-- start DATA SECTION --

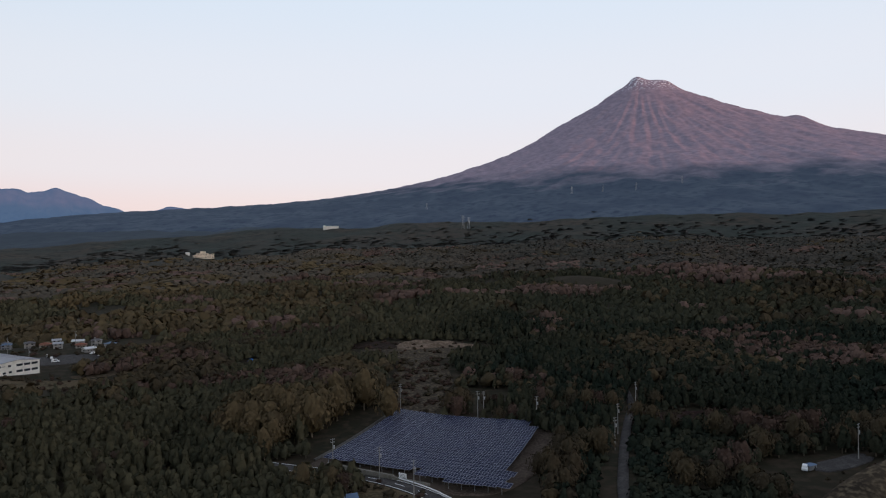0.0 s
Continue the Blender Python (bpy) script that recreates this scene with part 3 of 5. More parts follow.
def drape(name, label, material, x, y, hl, hw, turn, up=0.25, wobble=0.10, power=3.0, seed=1, n=18, category="ground", crown=0.0, shape=None):
    """An uneven patch of ground laid over the land, with a thin skirt."""
    c, s = math.cos(radians(turn)), math.sin(radians(turn))
    r = np.random.RandomState(seed)
    ph = r.uniform(0, 6.28, 4)
    th = np.linspace(0, 2 * math.pi, 72, endpoint=False)
    edge = 1 + wobble * (np.sin(2 * th + ph[0]) * 0.5 + np.sin(3 * th + ph[1]) * 0.6 + np.sin(5 * th + ph[2]) * 0.4 + np.sin(9 * th + ph[3]) * 0.25)
    rad = edge / (np.abs(np.cos(th)) ** power + np.abs(np.sin(th)) ** power) ** (1 / power)
    ks = np.concatenate([np.linspace(0.02, 1, n), [1.004]])
    K, T = np.meshgrid(ks, th, indexing="ij")
    LX, LY = K * rad * np.cos(T) * hl, K * rad * np.sin(T) * hw
    X, Y = x + LX * c - LY * s, y + LX * s + LY * c
    Z = land(X, Y) + up + crown * (1 - K ** 2)
    if shape:
        Z = Z + shape(LX / hl, LY / hw, K)
    Z[-1] -= up + 0.8
    m = len(th)
    i, j = np.meshgrid(np.arange(len(ks) - 1), np.arange(m), indexing="ij")
    f = np.stack([i * m + j, (i + 1) * m + j, (i + 1) * m + (j + 1) % m, i * m + (j + 1) % m], -1).reshape(-1, 4)
    me = mesh_of(name, np.stack([X, Y, Z], -1).reshape(-1, 3), f, material, True)
    return tagged(new(name, me), label, category, kind="structure")


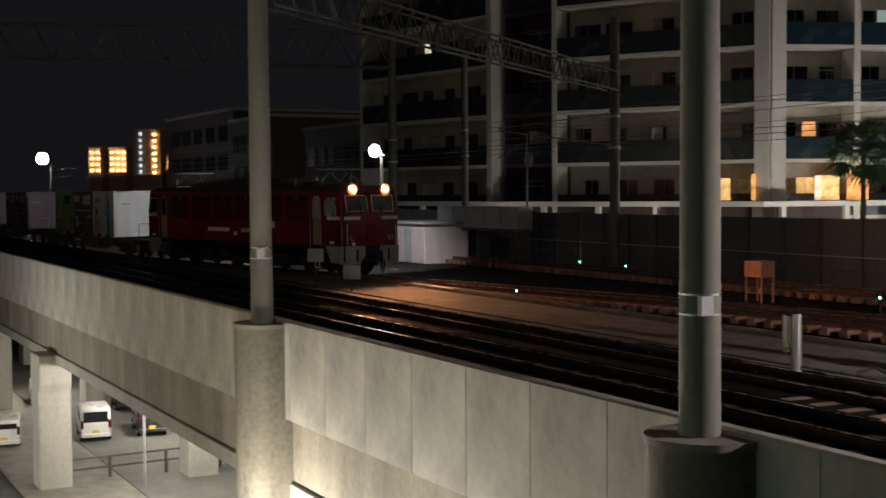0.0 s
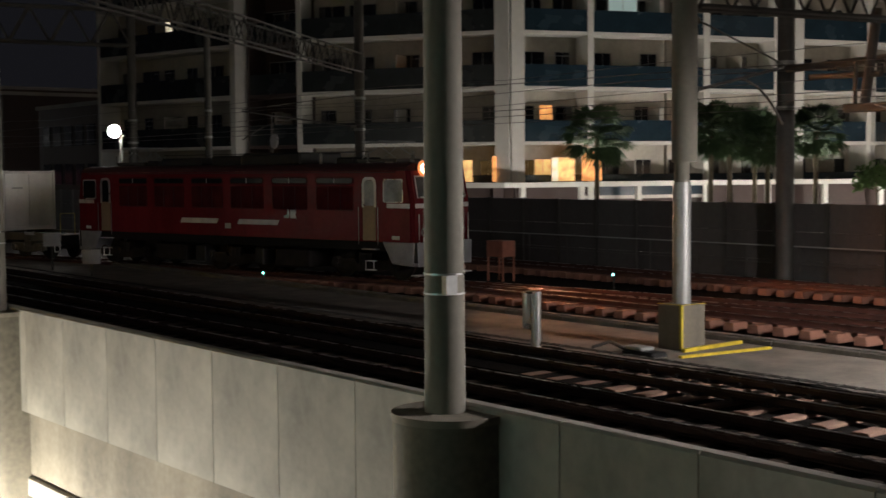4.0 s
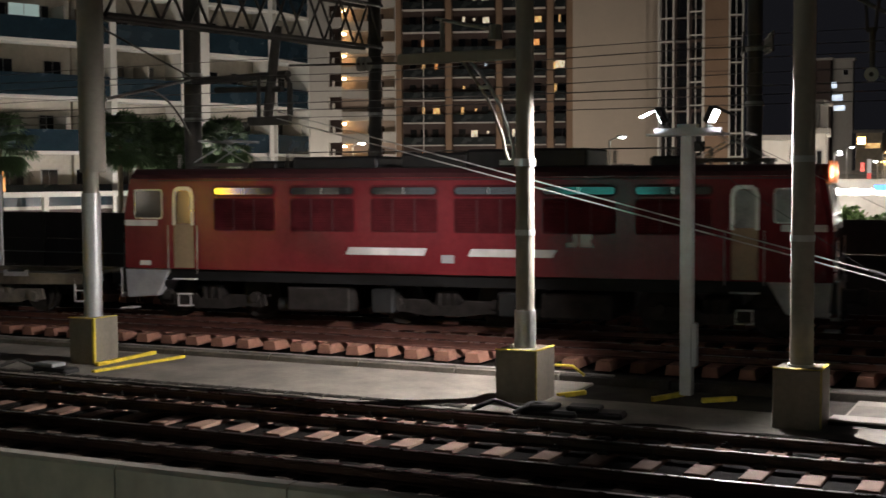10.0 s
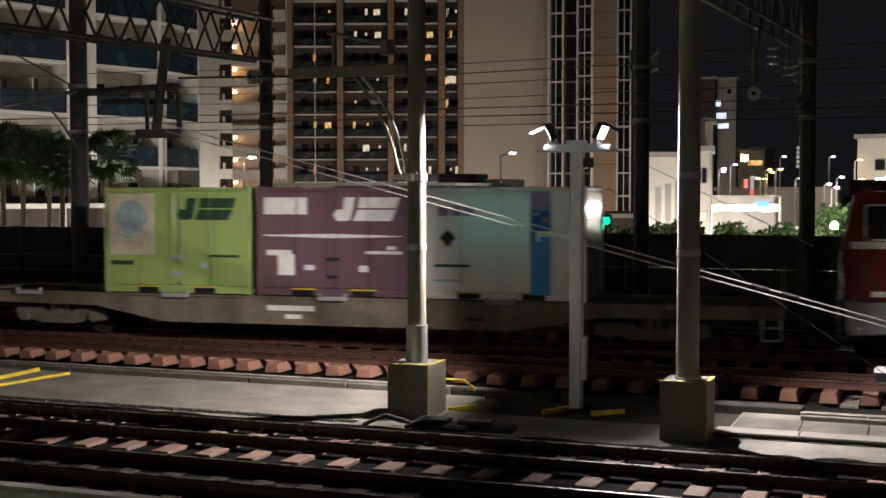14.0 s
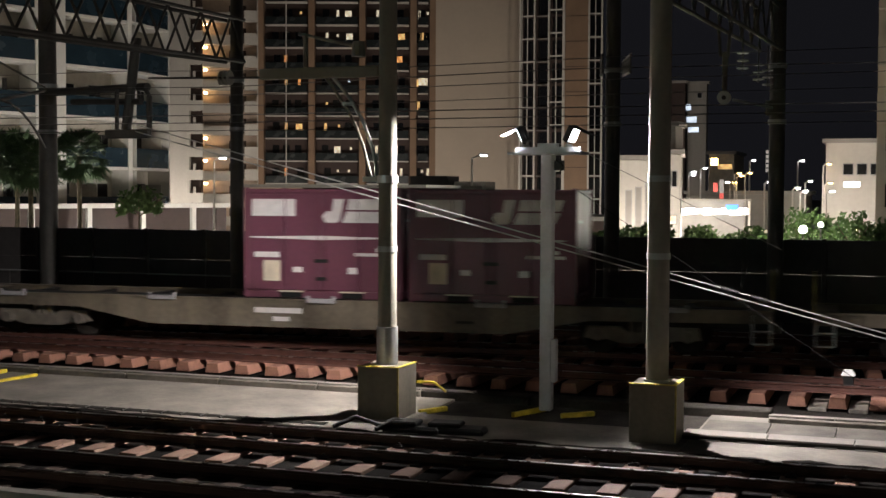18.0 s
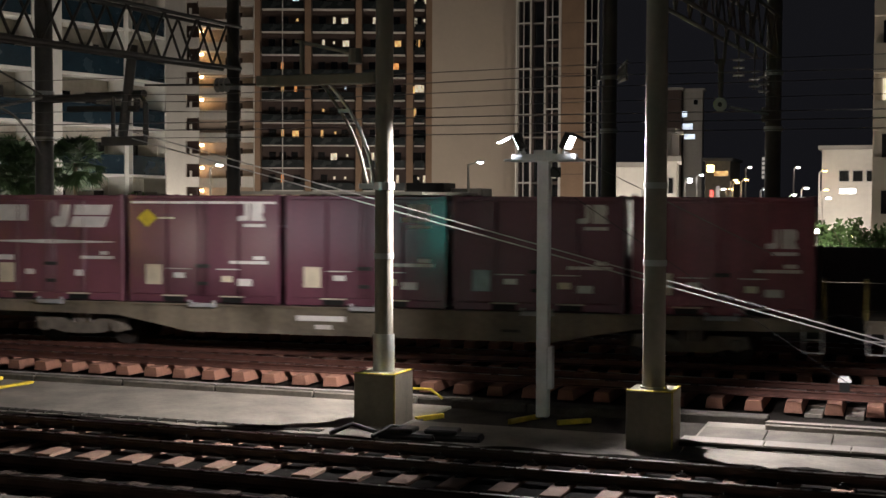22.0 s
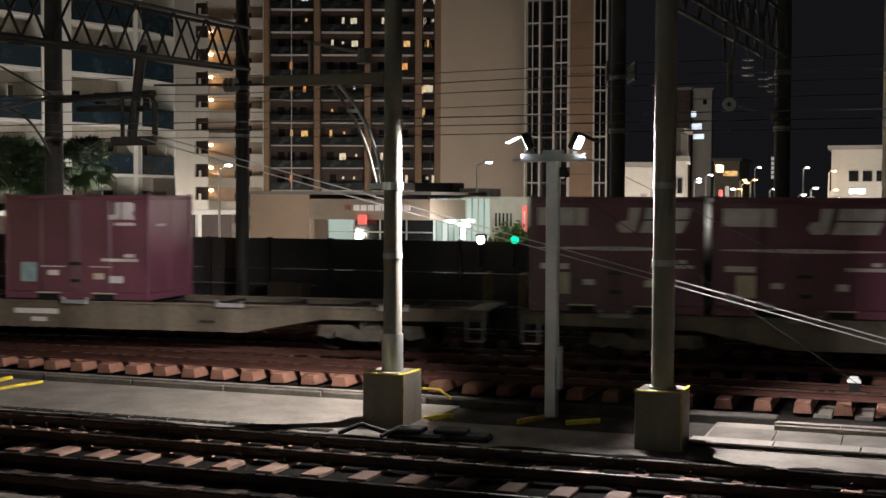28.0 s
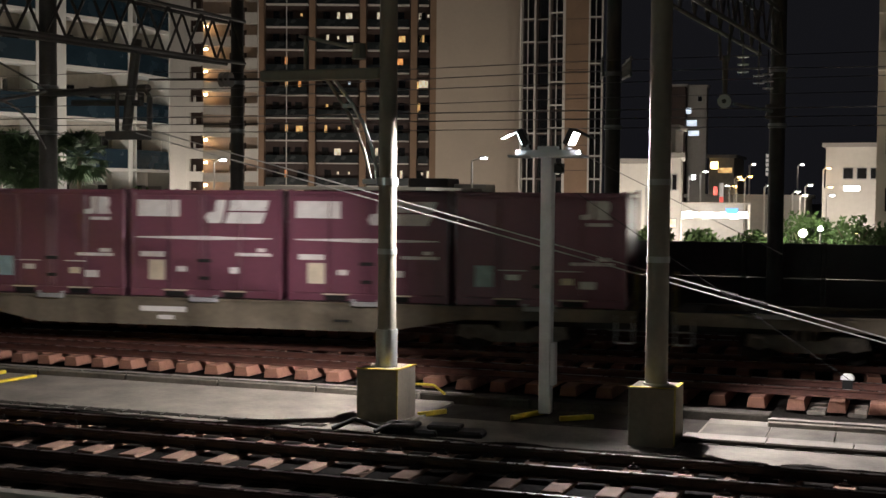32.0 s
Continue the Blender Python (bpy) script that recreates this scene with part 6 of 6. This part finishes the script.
# ---------------------------------------------------------------- what moves
# seconds, metres of the nose along its line
RUN = ((0, -48.15), (2.5, -38.2), (5, -27.1), (7.5, -16.15), (10, -4.4), (12.5, 7.5), (15, 20.05), (17.5, 33.15), (20, 46.4), (22.5, 60.05), (25, 73.95), (27.5, 88.05), (30, 102.2), (32, 114.65))


def spline(points):
    """A natural cubic through the points, as a function."""
    x = np.array([p[0] for p in points], float)
    y = np.array([p[1] for p in points], float)
    n, h = len(x), np.diff(x)
    A, r = np.eye(n), np.zeros(n)
    for i in range(1, n - 1):
        A[i, i - 1:i + 2] = h[i - 1], 2 * (h[i - 1] + h[i]), h[i]
        r[i] = 6 * ((y[i + 1] - y[i]) / h[i] - (y[i] - y[i - 1]) / h[i - 1])
    m = np.linalg.solve(A, r)

    def f(t):
        i = min(max(int(np.searchsorted(x, t)) - 1, 0), n - 2)
        a, b, d = x[i + 1] - t, t - x[i], h[i]
        return (m[i] * a ** 3 + m[i + 1] * b ** 3) / (6 * d) + (y[i] / d - m[i] * d / 6) * a + (y[i + 1] / d - m[i + 1] * d / 6) * b
    return f


NOSE = spline(RUN)


def ride(mid, half, z=0.0, along=0.0):
    """The pose of a vehicle whose middle is at arc length mid, standing on its line at half metres fore and aft."""
    (x0, y0), (x1, y1) = on_line(mid - half), on_line(mid + half)
    d = Vector((x1 - x0, y1 - y0)).normalized()
    return pose((x0 + x1) / 2 + d.x * along, (y0 + y1) / 2 + d.y * along, z, 0, 0, math.degrees(math.atan2(d.y, d.x)))


def motions():
    times = [0.5 * k for k in range(65)]
    walk(LOCO, [(t, ride(NOSE(t) - 8.5, 6.1)) for t in times])
    for w, u in CARS:
        walk(w, [(t, ride(NOSE(t) - u, 7.1)) for t in times])
    for c, u in BOXES:
        k = int((u - WAGON_FRONT) // 20.42)
        mid = WAGON_FRONT + 20.42 * k + 10.2
        walk(c, [(t, ride(NOSE(t) - mid, 7.1, 1.05, mid - u)) for t in times])
    ticks = [0.1 * k for k in range(321)]
    run = [NOSE(t) for t in ticks]
    for w in WHEELS:
        r = 0.56 if w.location.z > 0.5 else 0.43
        x, z = w.location.x, w.location.z
        walk(w, [(t, pose(x, 0, z, 0, math.degrees(s / r), 0)) for t, s in zip(ticks, run)])


motions()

-- end DATA SECTION --

Without including the pictures, reproduce all entries exactly.

SOLUTION FOR THIS PROBLEM:
0.0 s
Continue the Blender Python (bpy) script that recreates this scene with part 3 of 5. More parts follow.
def drape(name, label, material, x, y, hl, hw, turn, up=0.25, wobble=0.10, power=3.0, seed=1, n=18, category="ground", crown=0.0, shape=None):
    """An uneven patch of ground laid over the land, with a thin skirt."""
    c, s = math.cos(radians(turn)), math.sin(radians(turn))
    r = np.random.RandomState(seed)
    ph = r.uniform(0, 6.28, 4)
    th = np.linspace(0, 2 * math.pi, 72, endpoint=False)
    edge = 1 + wobble * (np.sin(2 * th + ph[0]) * 0.5 + np.sin(3 * th + ph[1]) * 0.6 + np.sin(5 * th + ph[2]) * 0.4 + np.sin(9 * th + ph[3]) * 0.25)
    rad = edge / (np.abs(np.cos(th)) ** power + np.abs(np.sin(th)) ** power) ** (1 / power)
    ks = np.concatenate([np.linspace(0.02, 1, n), [1.004]])
    K, T = np.meshgrid(ks, th, indexing="ij")
    LX, LY = K * rad * np.cos(T) * hl, K * rad * np.sin(T) * hw
    X, Y = x + LX * c - LY * s, y + LX * s + LY * c
    Z = land(X, Y) + up + crown * (1 - K ** 2)
    if shape:
        Z = Z + shape(LX / hl, LY / hw, K)
    Z[-1] -= up + 0.8
    m = len(th)
    i, j = np.meshgrid(np.arange(len(ks) - 1), np.arange(m), indexing="ij")
    f = np.stack([i * m + j, (i + 1) * m + j, (i + 1) * m + (j + 1) % m, i * m + (j + 1) % m], -1).reshape(-1, 4)
    me = mesh_of(name, np.stack([X, Y, Z], -1).reshape(-1, 3), f, material, True)
    return tagged(new(name, me), label, category, kind="structure")


0.0 s
4.0 s
10.0 s
14.0 s
18.0 s
22.0 s
28.0 s
32.0 s
Continue the Blender Python (bpy) script that recreates this scene with part 6 of 6. This part finishes the script.
# ---------------------------------------------------------------- what moves
# seconds, metres of the nose along its line
RUN = ((0, -48.15), (2.5, -38.2), (5, -27.1), (7.5, -16.15), (10, -4.4), (12.5, 7.5), (15, 20.05), (17.5, 33.15), (20, 46.4), (22.5, 60.05), (25, 73.95), (27.5, 88.05), (30, 102.2), (32, 114.65))


def spline(points):
    """A natural cubic through the points, as a function."""
    x = np.array([p[0] for p in points], float)
    y = np.array([p[1] for p in points], float)
    n, h = len(x), np.diff(x)
    A, r = np.eye(n), np.zeros(n)
    for i in range(1, n - 1):
        A[i, i - 1:i + 2] = h[i - 1], 2 * (h[i - 1] + h[i]), h[i]
        r[i] = 6 * ((y[i + 1] - y[i]) / h[i] - (y[i] - y[i - 1]) / h[i - 1])
    m = np.linalg.solve(A, r)

    def f(t):
        i = min(max(int(np.searchsorted(x, t)) - 1, 0), n - 2)
        a, b, d = x[i + 1] - t, t - x[i], h[i]
        return (m[i] * a ** 3 + m[i + 1] * b ** 3) / (6 * d) + (y[i] / d - m[i] * d / 6) * a + (y[i + 1] / d - m[i + 1] * d / 6) * b
    return f


NOSE = spline(RUN)


def ride(mid, half, z=0.0, along=0.0):
    """The pose of a vehicle whose middle is at arc length mid, standing on its line at half metres fore and aft."""
    (x0, y0), (x1, y1) = on_line(mid - half), on_line(mid + half)
    d = Vector((x1 - x0, y1 - y0)).normalized()
    return pose((x0 + x1) / 2 + d.x * along, (y0 + y1) / 2 + d.y * along, z, 0, 0, math.degrees(math.atan2(d.y, d.x)))


def motions():
    times = [0.5 * k for k in range(65)]
    walk(LOCO, [(t, ride(NOSE(t) - 8.5, 6.1)) for t in times])
    for w, u in CARS:
        walk(w, [(t, ride(NOSE(t) - u, 7.1)) for t in times])
    for c, u in BOXES:
        k = int((u - WAGON_FRONT) // 20.42)
        mid = WAGON_FRONT + 20.42 * k + 10.2
        walk(c, [(t, ride(NOSE(t) - mid, 7.1, 1.05, mid - u)) for t in times])
    ticks = [0.1 * k for k in range(321)]
    run = [NOSE(t) for t in ticks]
    for w in WHEELS:
        r = 0.56 if w.location.z > 0.5 else 0.43
        x, z = w.location.x, w.location.z
        walk(w, [(t, pose(x, 0, z, 0, math.degrees(s / r), 0)) for t, s in zip(ticks, run)])


motions()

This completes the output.